» **Given instruction**
Transcribe the tail of the listing: start at the line containing "Continue the Blender" and stop after the last line, keeping every character as is and adding nothing.

========

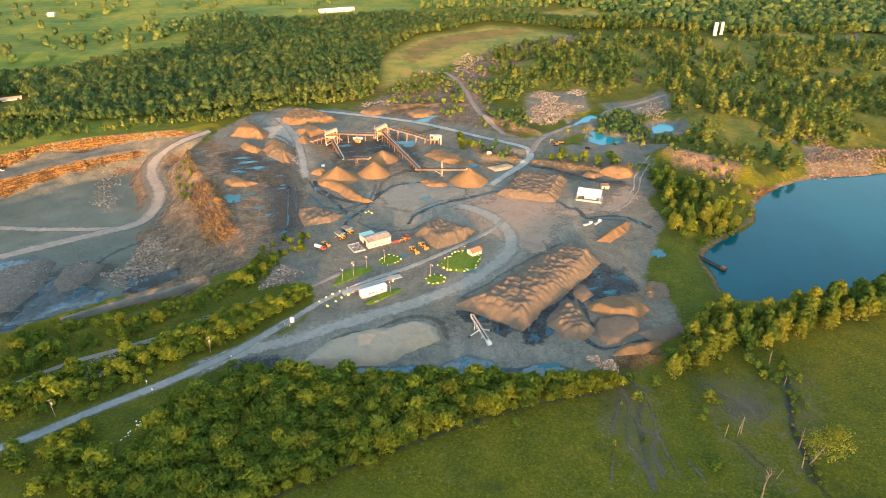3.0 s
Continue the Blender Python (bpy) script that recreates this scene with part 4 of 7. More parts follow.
strip("road_entrance", ROAD_WAY, 7.5, ROAD, "pale grey gravel road into the quarry", 0.14, True)
strip("road_scale", SCALE_WAY, 5.5, YARD_ROAD, "pale worn truck lane over the scale", 0.17, True)
strip("road_yard", YARD_WAY, 9, YARD_ROAD, "pale dusty truck track down from the upper heaps", 0.13, True)
strip("road_loop", LOOP_WAY, 13, YARD_ROAD, "wide grey gravel truck road round the stockpiles", 0.10, True)
strip("road_haul", [v[:2] for v in HAUL_WAY], 13, HAUL, "wide tan dust haul road down into the pit", 0.16)
strip("road_pit", PIT_WAY, 9, HAUL, "faint pale track across the pit floor", 0.12)
strip("road_plant", PLANT_WAY, 9, PLANT_ROAD, "grey gravel road behind the crushing plant", 0.14, True)
strip("road_track", BACK_WAY, 6, TRACK, "brown dirt track up to the spoil field")
strip("road_farm", FARM_WAY, 4, TRACK, "narrow dirt track between the bushes")
strip("road_hill", HILL_WAY, 5, TRACK, "short pale dirt track on the hill over the boulders")
strip("road_pond", POND_WAY, 6, TRACK, "grey track past the ponds")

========

» **Written reply**
Continue the Blender Python (bpy) script that recreates this scene with part 4 of 7. More parts follow.
strip("road_entrance", ROAD_WAY, 7.5, ROAD, "pale grey gravel road into the quarry", 0.14, True)
strip("road_scale", SCALE_WAY, 5.5, YARD_ROAD, "pale worn truck lane over the scale", 0.17, True)
strip("road_yard", YARD_WAY, 9, YARD_ROAD, "pale dusty truck track down from the upper heaps", 0.13, True)
strip("road_loop", LOOP_WAY, 13, YARD_ROAD, "wide grey gravel truck road round the stockpiles", 0.10, True)
strip("road_haul", [v[:2] for v in HAUL_WAY], 13, HAUL, "wide tan dust haul road down into the pit", 0.16)
strip("road_pit", PIT_WAY, 9, HAUL, "faint pale track across the pit floor", 0.12)
strip("road_plant", PLANT_WAY, 9, PLANT_ROAD, "grey gravel road behind the crushing plant", 0.14, True)
strip("road_track", BACK_WAY, 6, TRACK, "brown dirt track up to the spoil field")
strip("road_farm", FARM_WAY, 4, TRACK, "narrow dirt track between the bushes")
strip("road_hill", HILL_WAY, 5, TRACK, "short pale dirt track on the hill over the boulders")
strip("road_pond", POND_WAY, 6, TRACK, "grey track past the ponds")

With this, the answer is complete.